- **Required task**
How many lines of the data hold the word "name"? State the number and nothing else.

-- START OF Exercise material --

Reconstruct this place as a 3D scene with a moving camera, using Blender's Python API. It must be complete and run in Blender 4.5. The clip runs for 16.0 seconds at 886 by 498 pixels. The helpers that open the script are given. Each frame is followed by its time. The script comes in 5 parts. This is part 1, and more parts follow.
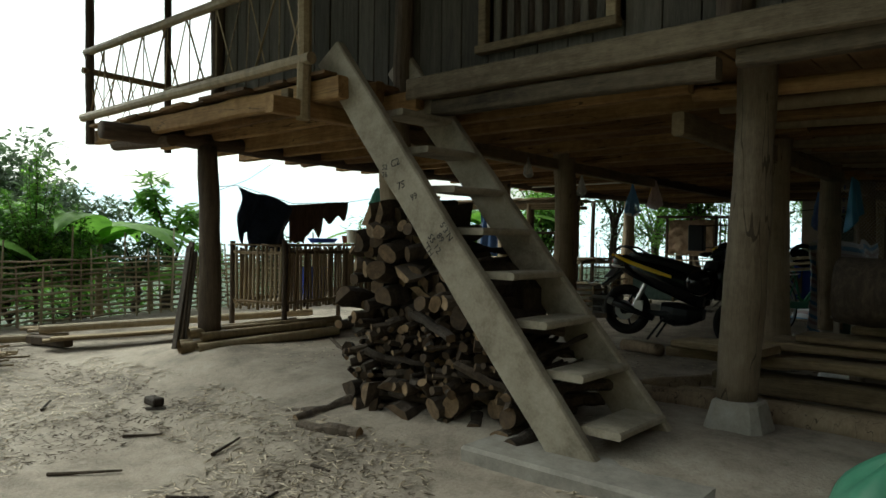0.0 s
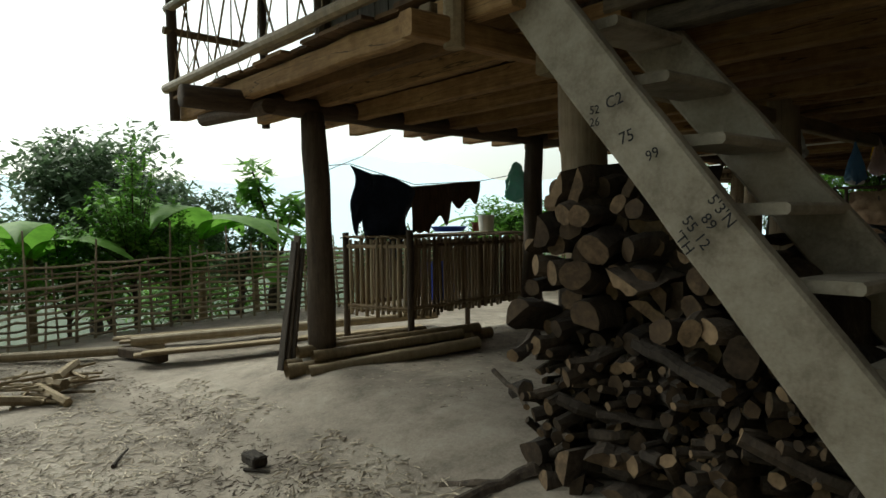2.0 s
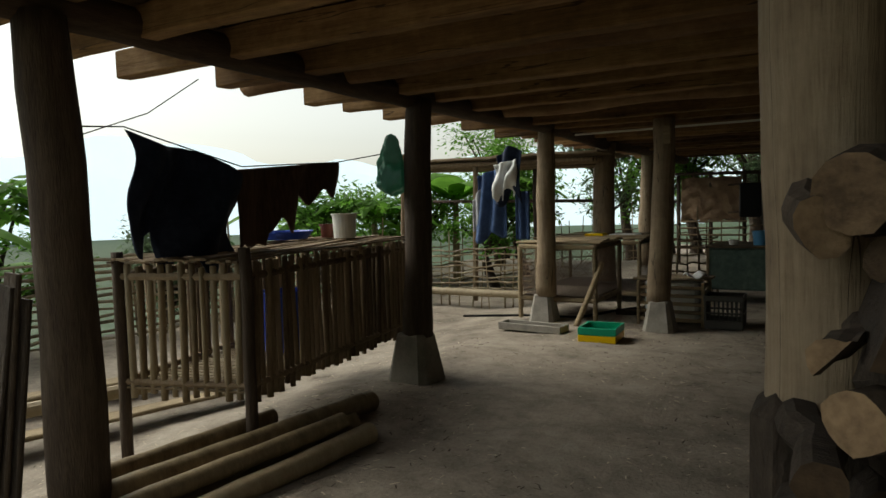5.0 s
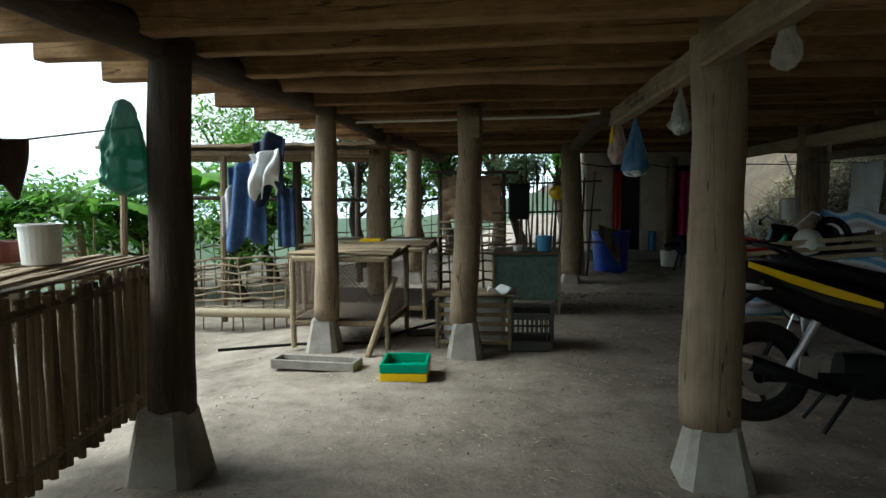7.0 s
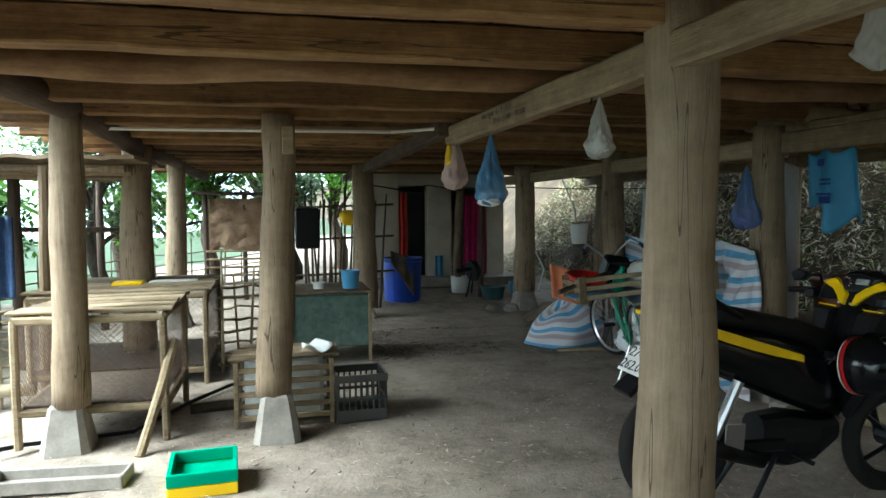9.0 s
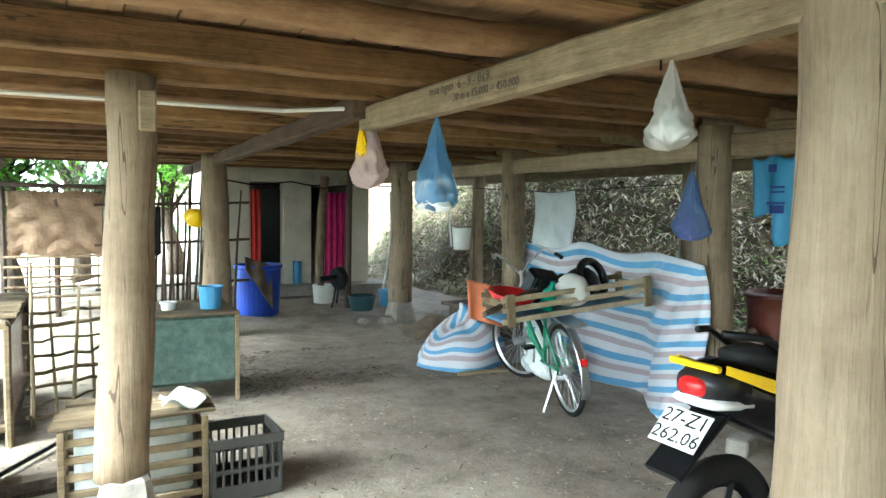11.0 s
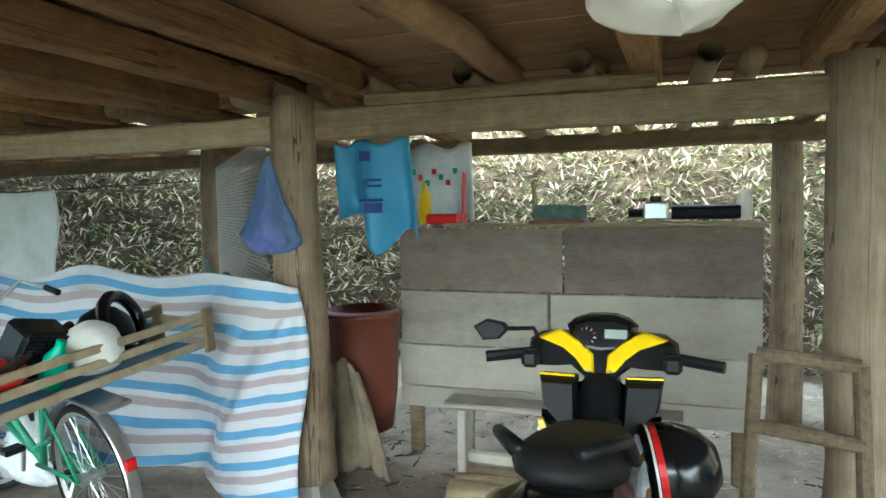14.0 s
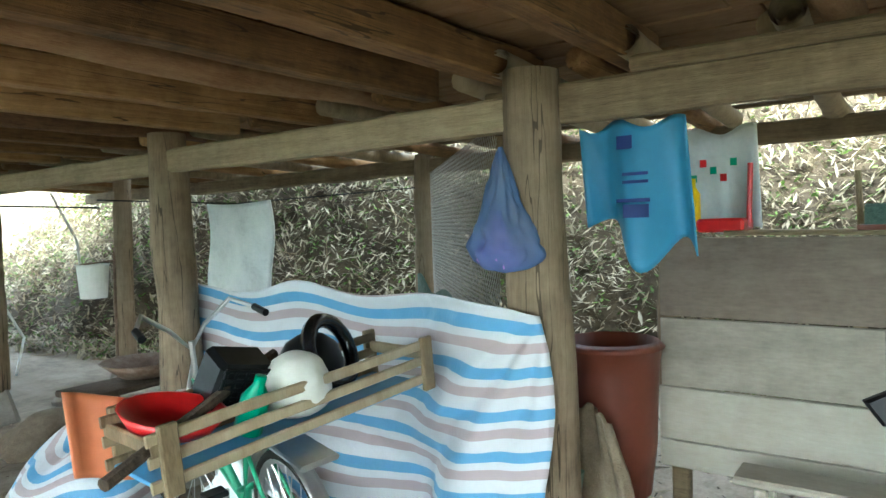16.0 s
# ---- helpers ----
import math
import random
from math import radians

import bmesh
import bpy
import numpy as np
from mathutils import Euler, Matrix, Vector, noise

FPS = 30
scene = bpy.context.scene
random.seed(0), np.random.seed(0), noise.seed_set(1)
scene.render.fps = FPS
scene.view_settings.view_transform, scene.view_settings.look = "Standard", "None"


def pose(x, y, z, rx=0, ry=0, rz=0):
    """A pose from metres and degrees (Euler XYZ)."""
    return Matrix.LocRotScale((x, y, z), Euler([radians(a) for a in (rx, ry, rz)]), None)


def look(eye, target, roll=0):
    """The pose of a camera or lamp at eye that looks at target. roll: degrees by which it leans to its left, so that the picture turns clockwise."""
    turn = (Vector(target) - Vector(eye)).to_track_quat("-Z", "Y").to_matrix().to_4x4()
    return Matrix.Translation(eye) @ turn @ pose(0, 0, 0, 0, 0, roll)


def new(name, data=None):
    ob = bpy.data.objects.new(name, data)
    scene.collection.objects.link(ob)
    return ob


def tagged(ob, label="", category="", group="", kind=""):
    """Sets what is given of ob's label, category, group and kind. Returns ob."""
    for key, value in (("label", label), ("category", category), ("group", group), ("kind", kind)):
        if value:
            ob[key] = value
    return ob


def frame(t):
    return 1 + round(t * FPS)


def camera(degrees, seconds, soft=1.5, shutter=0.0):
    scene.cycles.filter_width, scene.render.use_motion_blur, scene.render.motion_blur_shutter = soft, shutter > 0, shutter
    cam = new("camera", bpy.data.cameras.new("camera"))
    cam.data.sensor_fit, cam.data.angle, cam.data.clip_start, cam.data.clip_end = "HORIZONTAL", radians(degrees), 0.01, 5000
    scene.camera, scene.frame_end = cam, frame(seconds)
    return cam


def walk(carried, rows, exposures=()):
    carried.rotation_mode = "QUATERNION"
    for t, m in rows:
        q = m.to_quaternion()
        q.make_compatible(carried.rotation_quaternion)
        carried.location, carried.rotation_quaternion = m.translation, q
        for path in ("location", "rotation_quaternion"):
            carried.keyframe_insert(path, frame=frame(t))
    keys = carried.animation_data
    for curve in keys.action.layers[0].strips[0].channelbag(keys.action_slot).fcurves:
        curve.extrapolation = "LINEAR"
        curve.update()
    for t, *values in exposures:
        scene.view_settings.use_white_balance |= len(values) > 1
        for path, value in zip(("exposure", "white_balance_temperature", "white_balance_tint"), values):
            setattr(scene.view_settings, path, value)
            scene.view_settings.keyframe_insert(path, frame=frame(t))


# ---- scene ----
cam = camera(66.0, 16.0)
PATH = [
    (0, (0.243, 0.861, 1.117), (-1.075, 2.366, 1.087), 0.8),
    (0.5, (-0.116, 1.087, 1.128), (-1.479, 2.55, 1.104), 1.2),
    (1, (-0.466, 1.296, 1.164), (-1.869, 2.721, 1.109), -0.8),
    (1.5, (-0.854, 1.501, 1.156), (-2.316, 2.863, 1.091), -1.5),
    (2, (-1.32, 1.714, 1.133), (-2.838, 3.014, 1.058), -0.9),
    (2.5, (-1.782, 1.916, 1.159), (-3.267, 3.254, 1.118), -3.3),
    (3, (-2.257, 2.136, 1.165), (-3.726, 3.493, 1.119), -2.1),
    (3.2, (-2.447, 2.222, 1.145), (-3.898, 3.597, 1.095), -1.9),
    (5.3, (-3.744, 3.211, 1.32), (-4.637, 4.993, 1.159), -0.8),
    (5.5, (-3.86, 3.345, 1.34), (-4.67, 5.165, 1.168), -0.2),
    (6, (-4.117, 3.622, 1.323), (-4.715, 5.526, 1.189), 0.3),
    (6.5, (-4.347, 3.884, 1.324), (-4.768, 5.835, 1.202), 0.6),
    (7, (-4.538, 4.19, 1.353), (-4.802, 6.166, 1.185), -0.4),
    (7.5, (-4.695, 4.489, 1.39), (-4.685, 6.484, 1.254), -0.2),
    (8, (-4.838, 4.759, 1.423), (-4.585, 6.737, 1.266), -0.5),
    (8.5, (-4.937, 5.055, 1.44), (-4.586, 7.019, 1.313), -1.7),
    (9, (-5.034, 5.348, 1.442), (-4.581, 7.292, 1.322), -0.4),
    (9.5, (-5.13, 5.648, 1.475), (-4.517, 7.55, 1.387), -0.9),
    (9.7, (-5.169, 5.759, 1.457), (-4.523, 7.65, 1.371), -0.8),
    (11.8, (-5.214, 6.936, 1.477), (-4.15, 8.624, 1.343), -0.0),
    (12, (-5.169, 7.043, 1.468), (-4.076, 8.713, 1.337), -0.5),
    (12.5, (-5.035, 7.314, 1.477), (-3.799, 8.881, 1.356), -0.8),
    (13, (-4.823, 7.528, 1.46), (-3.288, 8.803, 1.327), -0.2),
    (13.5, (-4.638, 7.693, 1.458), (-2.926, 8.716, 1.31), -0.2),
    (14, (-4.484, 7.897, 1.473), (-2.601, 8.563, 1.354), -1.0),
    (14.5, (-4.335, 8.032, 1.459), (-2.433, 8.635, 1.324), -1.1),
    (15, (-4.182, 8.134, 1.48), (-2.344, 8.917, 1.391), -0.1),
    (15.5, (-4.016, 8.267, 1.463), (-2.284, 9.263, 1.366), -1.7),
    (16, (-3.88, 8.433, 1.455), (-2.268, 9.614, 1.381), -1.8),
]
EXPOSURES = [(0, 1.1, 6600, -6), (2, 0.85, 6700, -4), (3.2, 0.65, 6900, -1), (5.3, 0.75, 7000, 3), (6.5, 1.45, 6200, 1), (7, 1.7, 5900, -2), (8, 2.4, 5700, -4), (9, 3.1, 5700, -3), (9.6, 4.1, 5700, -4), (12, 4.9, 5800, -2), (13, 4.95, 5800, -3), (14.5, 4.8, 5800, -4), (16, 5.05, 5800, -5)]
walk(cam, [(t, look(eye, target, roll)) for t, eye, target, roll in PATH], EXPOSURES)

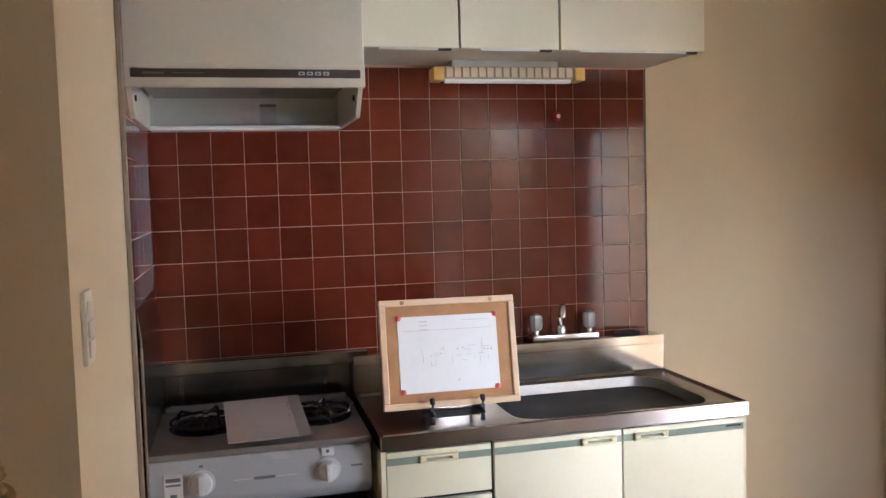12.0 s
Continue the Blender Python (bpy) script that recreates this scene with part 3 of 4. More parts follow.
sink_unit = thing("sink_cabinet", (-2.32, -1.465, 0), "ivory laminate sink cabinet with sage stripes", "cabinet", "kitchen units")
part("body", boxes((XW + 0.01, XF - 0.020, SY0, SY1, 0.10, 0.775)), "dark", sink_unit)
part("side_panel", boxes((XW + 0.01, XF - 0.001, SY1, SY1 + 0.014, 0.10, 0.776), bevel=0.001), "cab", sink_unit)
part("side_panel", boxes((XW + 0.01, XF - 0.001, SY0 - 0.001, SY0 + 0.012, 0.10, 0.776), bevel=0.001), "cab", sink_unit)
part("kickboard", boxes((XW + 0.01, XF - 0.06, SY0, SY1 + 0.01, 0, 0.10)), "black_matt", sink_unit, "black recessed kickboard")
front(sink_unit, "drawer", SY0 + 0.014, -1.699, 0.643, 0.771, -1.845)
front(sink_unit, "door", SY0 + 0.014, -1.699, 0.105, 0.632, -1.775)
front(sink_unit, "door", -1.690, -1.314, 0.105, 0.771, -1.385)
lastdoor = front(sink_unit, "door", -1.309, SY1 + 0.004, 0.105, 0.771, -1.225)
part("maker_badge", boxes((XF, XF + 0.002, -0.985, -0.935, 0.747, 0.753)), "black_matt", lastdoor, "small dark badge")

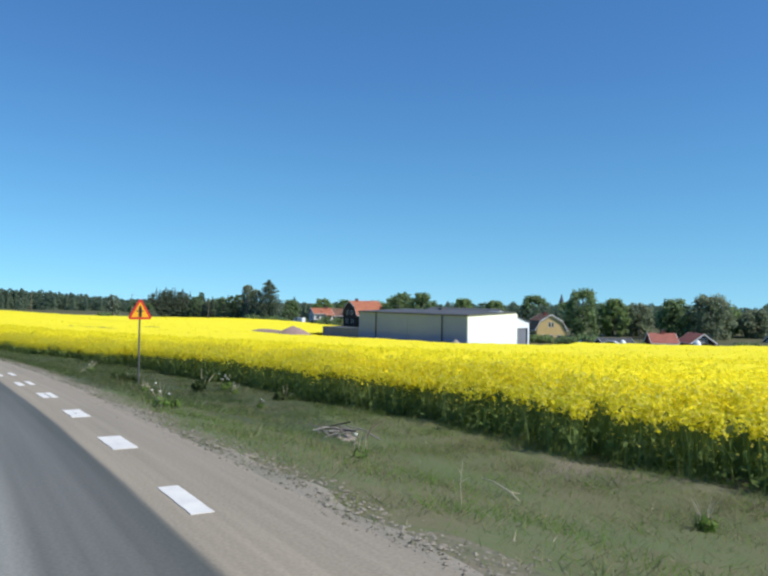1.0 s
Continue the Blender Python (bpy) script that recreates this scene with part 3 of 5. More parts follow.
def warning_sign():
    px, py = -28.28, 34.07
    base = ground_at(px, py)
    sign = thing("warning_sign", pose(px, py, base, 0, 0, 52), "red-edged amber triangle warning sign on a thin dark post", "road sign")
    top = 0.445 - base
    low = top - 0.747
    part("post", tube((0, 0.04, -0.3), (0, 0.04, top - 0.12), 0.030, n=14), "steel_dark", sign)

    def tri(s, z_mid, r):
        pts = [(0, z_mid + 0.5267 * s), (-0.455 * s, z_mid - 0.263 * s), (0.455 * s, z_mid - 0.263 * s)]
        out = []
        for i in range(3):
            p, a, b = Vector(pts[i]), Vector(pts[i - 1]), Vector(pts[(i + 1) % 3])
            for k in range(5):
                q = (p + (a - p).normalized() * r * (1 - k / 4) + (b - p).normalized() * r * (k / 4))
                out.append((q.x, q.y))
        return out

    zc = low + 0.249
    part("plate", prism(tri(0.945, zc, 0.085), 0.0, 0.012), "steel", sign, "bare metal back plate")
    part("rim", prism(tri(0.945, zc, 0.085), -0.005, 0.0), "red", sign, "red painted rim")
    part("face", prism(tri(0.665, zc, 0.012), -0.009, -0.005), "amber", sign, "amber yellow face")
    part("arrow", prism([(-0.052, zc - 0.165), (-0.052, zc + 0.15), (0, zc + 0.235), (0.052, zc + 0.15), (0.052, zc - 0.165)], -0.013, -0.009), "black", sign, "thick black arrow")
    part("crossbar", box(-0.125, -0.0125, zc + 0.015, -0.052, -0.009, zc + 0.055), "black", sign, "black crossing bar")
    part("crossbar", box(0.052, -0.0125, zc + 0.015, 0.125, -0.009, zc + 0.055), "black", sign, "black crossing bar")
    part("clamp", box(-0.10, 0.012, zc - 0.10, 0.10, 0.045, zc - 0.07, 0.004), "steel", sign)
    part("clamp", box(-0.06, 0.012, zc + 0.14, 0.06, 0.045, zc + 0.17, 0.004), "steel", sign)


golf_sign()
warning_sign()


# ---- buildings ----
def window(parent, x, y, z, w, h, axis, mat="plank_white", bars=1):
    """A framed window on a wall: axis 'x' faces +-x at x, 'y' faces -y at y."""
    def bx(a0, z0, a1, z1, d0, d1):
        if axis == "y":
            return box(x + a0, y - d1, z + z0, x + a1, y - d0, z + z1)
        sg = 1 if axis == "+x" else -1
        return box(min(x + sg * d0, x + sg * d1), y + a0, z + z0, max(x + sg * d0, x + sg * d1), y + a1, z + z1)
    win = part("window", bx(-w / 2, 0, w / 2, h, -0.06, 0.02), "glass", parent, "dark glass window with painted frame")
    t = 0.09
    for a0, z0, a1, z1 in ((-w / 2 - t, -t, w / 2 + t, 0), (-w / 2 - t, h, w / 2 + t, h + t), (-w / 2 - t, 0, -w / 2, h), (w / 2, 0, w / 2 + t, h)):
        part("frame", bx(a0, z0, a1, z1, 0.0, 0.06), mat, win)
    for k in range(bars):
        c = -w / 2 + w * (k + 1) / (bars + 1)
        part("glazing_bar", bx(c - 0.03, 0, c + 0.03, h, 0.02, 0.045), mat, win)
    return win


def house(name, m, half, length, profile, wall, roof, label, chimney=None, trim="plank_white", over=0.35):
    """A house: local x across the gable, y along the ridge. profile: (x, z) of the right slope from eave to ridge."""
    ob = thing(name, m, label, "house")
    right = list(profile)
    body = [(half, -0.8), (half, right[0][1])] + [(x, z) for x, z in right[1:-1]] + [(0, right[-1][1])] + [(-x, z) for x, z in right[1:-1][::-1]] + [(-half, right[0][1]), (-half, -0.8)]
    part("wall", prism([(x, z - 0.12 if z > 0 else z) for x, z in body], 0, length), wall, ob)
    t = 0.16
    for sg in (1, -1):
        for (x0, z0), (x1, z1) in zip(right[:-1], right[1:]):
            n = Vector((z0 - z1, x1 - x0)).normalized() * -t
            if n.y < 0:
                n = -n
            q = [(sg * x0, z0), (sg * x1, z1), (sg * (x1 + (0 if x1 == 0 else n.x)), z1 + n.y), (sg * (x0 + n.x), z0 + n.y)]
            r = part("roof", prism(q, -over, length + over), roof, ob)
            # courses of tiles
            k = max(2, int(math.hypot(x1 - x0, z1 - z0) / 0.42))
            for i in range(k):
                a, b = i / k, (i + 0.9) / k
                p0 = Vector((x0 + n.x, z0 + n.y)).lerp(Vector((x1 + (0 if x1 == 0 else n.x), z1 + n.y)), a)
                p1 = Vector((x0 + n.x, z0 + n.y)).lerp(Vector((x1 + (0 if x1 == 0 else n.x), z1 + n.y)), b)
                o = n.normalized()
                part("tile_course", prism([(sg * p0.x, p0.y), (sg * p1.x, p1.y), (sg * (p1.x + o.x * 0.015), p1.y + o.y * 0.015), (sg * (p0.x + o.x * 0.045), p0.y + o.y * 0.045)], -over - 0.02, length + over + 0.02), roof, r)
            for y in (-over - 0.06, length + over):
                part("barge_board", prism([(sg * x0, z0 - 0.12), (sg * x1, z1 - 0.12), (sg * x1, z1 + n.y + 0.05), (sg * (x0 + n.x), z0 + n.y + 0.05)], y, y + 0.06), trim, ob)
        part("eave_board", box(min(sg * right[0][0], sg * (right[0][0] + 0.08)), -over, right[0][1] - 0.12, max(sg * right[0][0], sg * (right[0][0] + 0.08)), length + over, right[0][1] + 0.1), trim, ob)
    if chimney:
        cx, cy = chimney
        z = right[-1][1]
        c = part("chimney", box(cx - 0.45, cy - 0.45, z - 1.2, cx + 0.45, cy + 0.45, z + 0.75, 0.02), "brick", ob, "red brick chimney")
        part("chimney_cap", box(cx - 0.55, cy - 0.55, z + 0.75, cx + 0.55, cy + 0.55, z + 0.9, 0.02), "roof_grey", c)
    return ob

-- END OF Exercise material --

- **Exercise solution**
4